#### RECORDS SUPPLIED ####

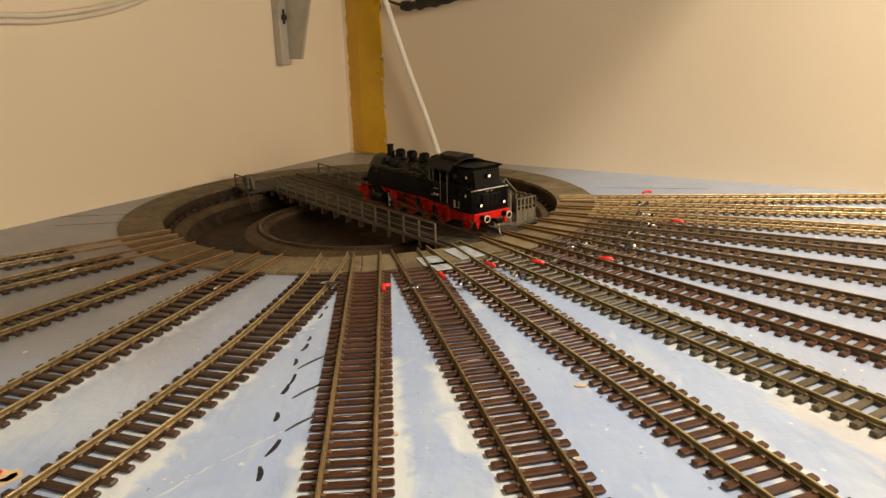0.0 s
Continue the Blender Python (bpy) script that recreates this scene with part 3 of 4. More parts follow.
# ---- locomotive ----
def wheel_mesh(r, spokes, width=2.6):
    """Red spoked wheel, its axis along y."""
    turn = Matrix.Rotation(radians(90), 4, "X")
    bm = bmesh.new()
    lathe(bm, [(0.0, -width * 0.5), (r * 0.24, -width * 0.5), (r * 0.26, -width * 0.4), (r * 0.26, -0.25), (r * 0.80, -0.25), (r * 0.80, -width * 0.38), (r * 0.94, -width * 0.38), (r * 0.94, width * 0.36),
               (r * 0.80, width * 0.36), (r * 0.80, 0.25), (r * 0.26, 0.25), (r * 0.26, width * 0.5), (0.0, width * 0.5)], turn, 28)
    red = mesh("wheel", bm, LOCO_RED, 35)
    bm = bmesh.new()
    box(bm, 0.2 * r, 0.82 * r, -width * 0.36, width * 0.28, -0.045 * r, 0.045 * r)
    spoke = mesh("spoke", bm, LOCO_RED, None)
    bm = bmesh.new()
    lathe(bm, [(r * 0.94, -width * 0.40), (r * 0.985, -width * 0.42), (r, -width * 0.36), (r, width * 0.3), (r * 1.08, width * 0.34), (r * 1.08, width * 0.5), (r * 0.94, width * 0.5), (r * 0.94, -width * 0.40)], turn, 32, False)
    tyre = mesh("tyre", bm, TYRE, 35)
    return red, tyre, spoke, spokes


def locomotive(m):
    """x forwards to the chimney, y to its left, z up from the rail tops; millimetres."""
    lo = thing("toy_locomotive", "black and red model tank steam locomotive standing on the turntable bridge", "locomotive", m)

    def p(name, bm, mat, parent=None, label="", smooth=35):
        return part(name, bm, mat, parent or lo, label, smooth)

    # frame and buffer beams
    bm = bmesh.new()
    for y in (-5.2, 5.2):
        prism(bm, [(-70, 8), (-52, 12), (-40, 6), (60, 6), (73, 10), (73, 16), (-70, 16)], "y", y - 0.6, y + 0.6)
    p("frame", bm, LOCO_RED, None, "red frame", None)
    # black in place of red: the shade between the wheels as colour
    bm = bmesh.new()
    box(bm, -66, 68, -4.5, 4.5, 10, 18)
    for y in (-6.2, 6.2):
        box(bm, -36, 38, y - 0.3, y + 0.3, 9, 17.4)
    p("inner_frame", bm, LOCO_BLACK, None, "black panels standing in for shade between the wheels", None)
    for x0, x1 in ((-74.0, -71.5), (73.5, 76.0)):
        bm = bmesh.new()
        box(bm, x0, x1, -16.5, 16.5, 9.6, 14.8, 0.3)
        if x0 < 0:
            prism(bm, [(-15, 9.2), (-11, 9.2), (-12.5, 4.5), (-13.5, 4.5)], "x", x0 + 0.4, x1 - 0.4)
            prism(bm, [(11, 9.2), (15, 9.2), (13.5, 4.5), (12.5, 4.5)], "x", x0 + 0.4, x1 - 0.4)
        bb = p("buffer_beam", bm, LOCO_RED, None, "red buffer beam", None)
        out = -1 if x0 < 0 else 1
        xe = x0 if x0 < 0 else x1
        for y in (-10.1, 10.1):
            bm = bmesh.new()
            turn = Matrix.Translation((xe, y, 12.0)) @ Matrix.Rotation(radians(90 * out), 4, "Y")
            lathe(bm, [(2.0, 0), (2.0, 0.6), (1.4, 0.7), (1.4, 3.4), (0.8, 3.5), (0.8, 5.0), (2.1, 5.2), (2.25, 5.5), (2.2, 5.9), (1.6, 6.0), (0.0, 6.05)], turn, 20)
            bu = p("buffer", bm, LOCO_BLACK, bb, "black buffer with worn bright rim")
            bm = bmesh.new()
            lathe(bm, [(1.8, 5.9), (2.0, 6.25), (2.5, 6.1), (2.65, 5.5), (2.2, 5.3), (1.8, 5.9)], turn, 20, False)
            p("buffer_rim", bm, RIM, bb, "bright worn buffer rim")
        bm = bmesh.new()
        box(bm, xe - 0.2 + min(out * 6.5, 0), xe + 0.2 + max(out * 6.5, 0), -1.4, 1.4, 8.2, 10.2, 0.3)
        box(bm, xe + out * 6.5 - 1.2, xe + out * 6.5 + 1.2, -3.2, 3.2, 7.6, 11.0, 0.4)
        p("coupler", bm, LOCO_BLACK, bb, "black coupler head", None)
        bm = bmesh.new()
        sweep(bm, [(xe + out * 6, 1.2, 8.5), (xe + out * 8, 1.2, 7.0), (xe + out * 8.2, 1.2, 3.5), (xe + out * 9.2, 1.4, 1.2), (xe + out * 11.0, 1.6, 0.2)], 0.32, 6)
        p("coupler_hook", bm, SOLDER, bb, "bright bent wire hook")
    bm = bmesh.new()
    prism(bm, [(-62, 16), (-62, 8.5), (-52, 6.0), (-40, 5.0), (-38, 16)], "y", -8.5, 8.5)
    p("ash_pan", bm, LOCO_RED, None, "red ash pan under the cab", None)
    # footplate
    bm = bmesh.new()
    box(bm, -71, 62, -16, 16, 17.6, 18.6, 0.2)
    p("footplate", bm, LOCO_BLACK, None, "", None)
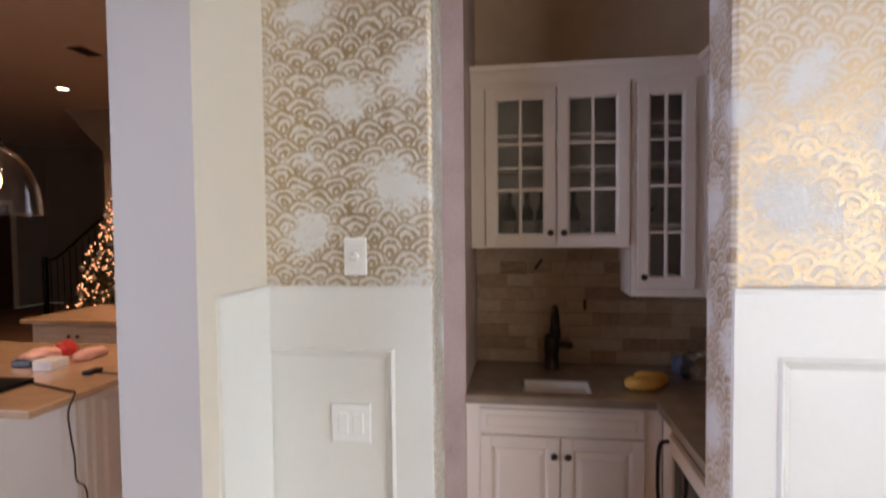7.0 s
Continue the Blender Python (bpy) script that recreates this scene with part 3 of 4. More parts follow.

####

BRIEF — Set the lines above down again, word for word, from the first through the one containing "and red model"; pictures excluded.

RESULT FOR THIS EXERCISE —
0.0 s
Continue the Blender Python (bpy) script that recreates this scene with part 3 of 4. More parts follow.
# ---- locomotive ----
def wheel_mesh(r, spokes, width=2.6):
    """Red spoked wheel, its axis along y."""
    turn = Matrix.Rotation(radians(90), 4, "X")
    bm = bmesh.new()
    lathe(bm, [(0.0, -width * 0.5), (r * 0.24, -width * 0.5), (r * 0.26, -width * 0.4), (r * 0.26, -0.25), (r * 0.80, -0.25), (r * 0.80, -width * 0.38), (r * 0.94, -width * 0.38), (r * 0.94, width * 0.36),
               (r * 0.80, width * 0.36), (r * 0.80, 0.25), (r * 0.26, 0.25), (r * 0.26, width * 0.5), (0.0, width * 0.5)], turn, 28)
    red = mesh("wheel", bm, LOCO_RED, 35)
    bm = bmesh.new()
    box(bm, 0.2 * r, 0.82 * r, -width * 0.36, width * 0.28, -0.045 * r, 0.045 * r)
    spoke = mesh("spoke", bm, LOCO_RED, None)
    bm = bmesh.new()
    lathe(bm, [(r * 0.94, -width * 0.40), (r * 0.985, -width * 0.42), (r, -width * 0.36), (r, width * 0.3), (r * 1.08, width * 0.34), (r * 1.08, width * 0.5), (r * 0.94, width * 0.5), (r * 0.94, -width * 0.40)], turn, 32, False)
    tyre = mesh("tyre", bm, TYRE, 35)
    return red, tyre, spoke, spokes


def locomotive(m):
    """x forwards to the chimney, y to its left, z up from the rail tops; millimetres."""
    lo = thing("toy_locomotive", "black and red model tank steam locomotive standing on the turntable bridge", "locomotive", m)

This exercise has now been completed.